COLLECTED MATERIAL -
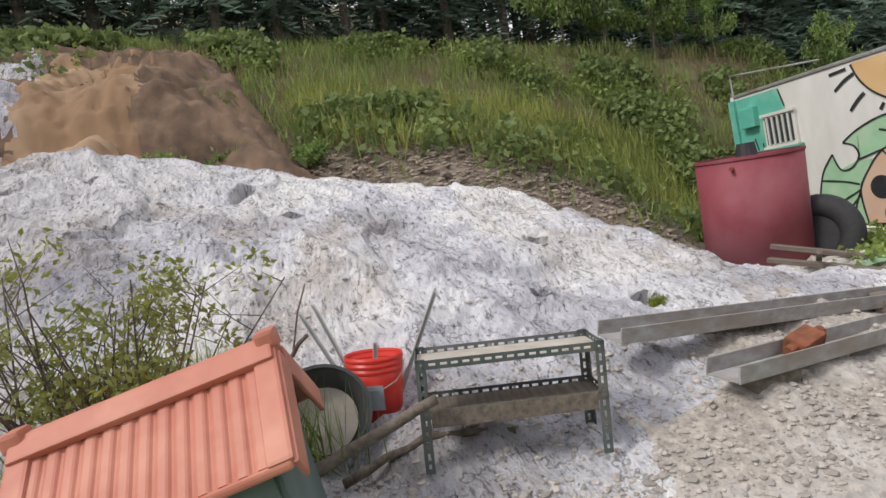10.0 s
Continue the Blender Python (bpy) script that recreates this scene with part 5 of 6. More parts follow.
def kennel():
    m = pose(-9.545, 8.03, 0.95, 11.6, 0, 6) @ Matrix.Translation((0, 0, -0.82))
    k = empty("dog_kennel", m, "tilted plastic dog kennel with a terracotta ribbed roof", "kennel")
    bm = bmesh.new()
    hw, hl, wall = 0.28, 0.39, 0.52
    prof = [(-hw * 0.88, -0.17), (hw * 0.88, -0.17), (hw, wall), (0, wall + 0.2), (-hw, wall)]
    a = [bm.verts.new((x, -hl * (0.88 if z < 0 else 1), z)) for x, z in prof]
    b = [bm.verts.new((x, hl * (0.88 if z < 0 else 0.96), z)) for x, z in prof]
    bm.faces.new(a)
    bm.faces.new(b[::-1])
    for i in range(5):
        bm.faces.new((a[i], b[i], b[(i + 1) % 5], a[(i + 1) % 5]))
    bmesh.ops.bevel(bm, geom=bm.edges[:], offset=0.02, segments=2, affect="EDGES")
    bmesh.ops.recalc_face_normals(bm, faces=bm.faces[:])
    part("body", bm, M["kennel_green"], k, "grey-green plastic body")
    part("wall_rib", box((0.02, 0.02, 0.46), pose(0.262, 0.0, 0.26, 0, 3, 0), 0.006), M["kennel_green"], k)
    part("floor_rim", box((0.5, 0.69, 0.035), pose(0, 0, -0.158), 0.01), M["kennel_green"], k)
    # No hole is cut: the opening's inner shade is a flat black shape.
    door = [(0.1 * math.cos(t * math.pi / 8) , 0.3 + 0.1 * math.sin(t * math.pi / 8)) for t in range(9)] + [(-0.1, 0.05), (0.1, 0.05)]
    part("doorway", flat_poly(door, -hl - 0.006, 0.004), M["black_paint"], k)
    # ribbed roof slopes
    rw, drop, rl = 0.37, 0.30, 0.46
    slope = math.hypot(rw, drop)
    for s in (-1, 1):
        bm = bmesh.new()
        n = 13 * 8
        rows = []
        for i in range(n + 1):
            t = i / n
            y = -rl * 0.86 + 2 * rl * 0.86 * t
            ph = (t * 13) % 1
            up = 0.014 * (1 if 0.2 < ph < 0.7 else (ph / 0.2 if ph <= 0.2 else max(0, 1 - (ph - 0.7) / 0.2)))
            rows.append([bm.verts.new((s * rw * q, y, 0.82 - drop * q + up * (0.4 if q < 0.05 else 1))) for q in (0.02, 0.12, 0.55, 0.98)])
        for r0, r1 in zip(rows, rows[1:]):
            for i in range(3):
                bm.faces.new((r0[i], r0[i + 1], r1[i + 1], r1[i]) if s > 0 else (r0[i], r1[i], r1[i + 1], r0[i + 1]))
        bmesh.ops.recalc_face_normals(bm, faces=bm.faces[:])
        bmesh.ops.solidify(bm, geom=bm.faces[:], thickness=0.012)
        part("roof_slope", bm, M["terracotta"], k, "ribbed terracotta roof slope")
        tilt = math.degrees(math.atan2(drop, rw))
        for e in (-1, 1):
            part("gable_trim", box((slope * 0.99, 0.085, 0.045), Matrix.Translation((s * rw / 2, e * rl * 0.91, 0.82 - drop / 2 + 0.004)) @ Matrix.Rotation(radians(tilt * s), 4, "Y"), 0.014), M["terracotta"], k)
            part("gable_flare", box((slope * 0.92, 0.02, 0.1), Matrix.Translation((s * rw / 2 * 0.94, e * rl * 1.0, 0.775 - drop / 2)) @ Matrix.Rotation(radians(tilt * s), 4, "Y"), 0.008), M["terracotta"], k)
        part("ridge_trim", box((0.1, 2 * rl * 0.98, 0.035), Matrix.Translation((s * 0.042, 0, 0.815)) @ Matrix.Rotation(radians(tilt * s), 4, "Y"), 0.01), M["terracotta"], k)
        part("eave_lip", box((0.03, 2 * rl * 0.98, 0.03), pose(s * rw * 0.985, 0, 0.82 - drop + 0.002), 0.01), M["terracotta"], k)
    for e in (-1, 1):
        part("ridge_knob", box((0.09, 0.075, 0.07), pose(0, e * rl * 0.95, 0.845), 0.016), M["terracotta"], k)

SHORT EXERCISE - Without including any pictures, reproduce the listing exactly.

WRITTEN SOLUTION -
10.0 s
Continue the Blender Python (bpy) script that recreates this scene with part 5 of 6. More parts follow.
def kennel():
    m = pose(-9.545, 8.03, 0.95, 11.6, 0, 6) @ Matrix.Translation((0, 0, -0.82))
    k = empty("dog_kennel", m, "tilted plastic dog kennel with a terracotta ribbed roof", "kennel")
    bm = bmesh.new()
    hw, hl, wall = 0.28, 0.39, 0.52
    prof = [(-hw * 0.88, -0.17), (hw * 0.88, -0.17), (hw, wall), (0, wall + 0.2), (-hw, wall)]
    a = [bm.verts.new((x, -hl * (0.88 if z < 0 else 1), z)) for x, z in prof]
    b = [bm.verts.new((x, hl * (0.88 if z < 0 else 0.96), z)) for x, z in prof]
    bm.faces.new(a)
    bm.faces.new(b[::-1])
    for i in range(5):
        bm.faces.new((a[i], b[i], b[(i + 1) % 5], a[(i + 1) % 5]))
    bmesh.ops.bevel(bm, geom=bm.edges[:], offset=0.02, segments=2, affect="EDGES")
    bmesh.ops.recalc_face_normals(bm, faces=bm.faces[:])
    part("body", bm, M["kennel_green"], k, "grey-green plastic body")
    part("wall_rib", box((0.02, 0.02, 0.46), pose(0.262, 0.0, 0.26, 0, 3, 0), 0.006), M["kennel_green"], k)
    part("floor_rim", box((0.5, 0.69, 0.035), pose(0, 0, -0.158), 0.01), M["kennel_green"], k)
    # No hole is cut: the opening's inner shade is a flat black shape.
    door = [(0.1 * math.cos(t * math.pi / 8) , 0.3 + 0.1 * math.sin(t * math.pi / 8)) for t in range(9)] + [(-0.1, 0.05), (0.1, 0.05)]
    part("doorway", flat_poly(door, -hl - 0.006, 0.004), M["black_paint"], k)
    # ribbed roof slopes
    rw, drop, rl = 0.37, 0.30, 0.46
    slope = math.hypot(rw, drop)
    for s in (-1, 1):
        bm = bmesh.new()
        n = 13 * 8
        rows = []
        for i in range(n + 1):
            t = i / n
            y = -rl * 0.86 + 2 * rl * 0.86 * t
            ph = (t * 13) % 1
            up = 0.014 * (1 if 0.2 < ph < 0.7 else (ph / 0.2 if ph <= 0.2 else max(0, 1 - (ph - 0.7) / 0.2)))
            rows.append([bm.verts.new((s * rw * q, y, 0.82 - drop * q + up * (0.4 if q < 0.05 else 1))) for q in (0.02, 0.12, 0.55, 0.98)])
        for r0, r1 in zip(rows, rows[1:]):
            for i in range(3):
                bm.faces.new((r0[i], r0[i + 1], r1[i + 1], r1[i]) if s > 0 else (r0[i], r1[i], r1[i + 1], r0[i + 1]))
        bmesh.ops.recalc_face_normals(bm, faces=bm.faces[:])
        bmesh.ops.solidify(bm, geom=bm.faces[:], thickness=0.012)
        part("roof_slope", bm, M["terracotta"], k, "ribbed terracotta roof slope")
        tilt = math.degrees(math.atan2(drop, rw))
        for e in (-1, 1):
            part("gable_trim", box((slope * 0.99, 0.085, 0.045), Matrix.Translation((s * rw / 2, e * rl * 0.91, 0.82 - drop / 2 + 0.004)) @ Matrix.Rotation(radians(tilt * s), 4, "Y"), 0.014), M["terracotta"], k)
            part("gable_flare", box((slope * 0.92, 0.02, 0.1), Matrix.Translation((s * rw / 2 * 0.94, e * rl * 1.0, 0.775 - drop / 2)) @ Matrix.Rotation(radians(tilt * s), 4, "Y"), 0.008), M["terracotta"], k)
        part("ridge_trim", box((0.1, 2 * rl * 0.98, 0.035), Matrix.Translation((s * 0.042, 0, 0.815)) @ Matrix.Rotation(radians(tilt * s), 4, "Y"), 0.01), M["terracotta"], k)
        part("eave_lip", box((0.03, 2 * rl * 0.98, 0.03), pose(s * rw * 0.985, 0, 0.82 - drop + 0.002), 0.01), M["terracotta"], k)
    for e in (-1, 1):
        part("ridge_knob", box((0.09, 0.075, 0.07), pose(0, e * rl * 0.95, 0.845), 0.016), M["terracotta"], k)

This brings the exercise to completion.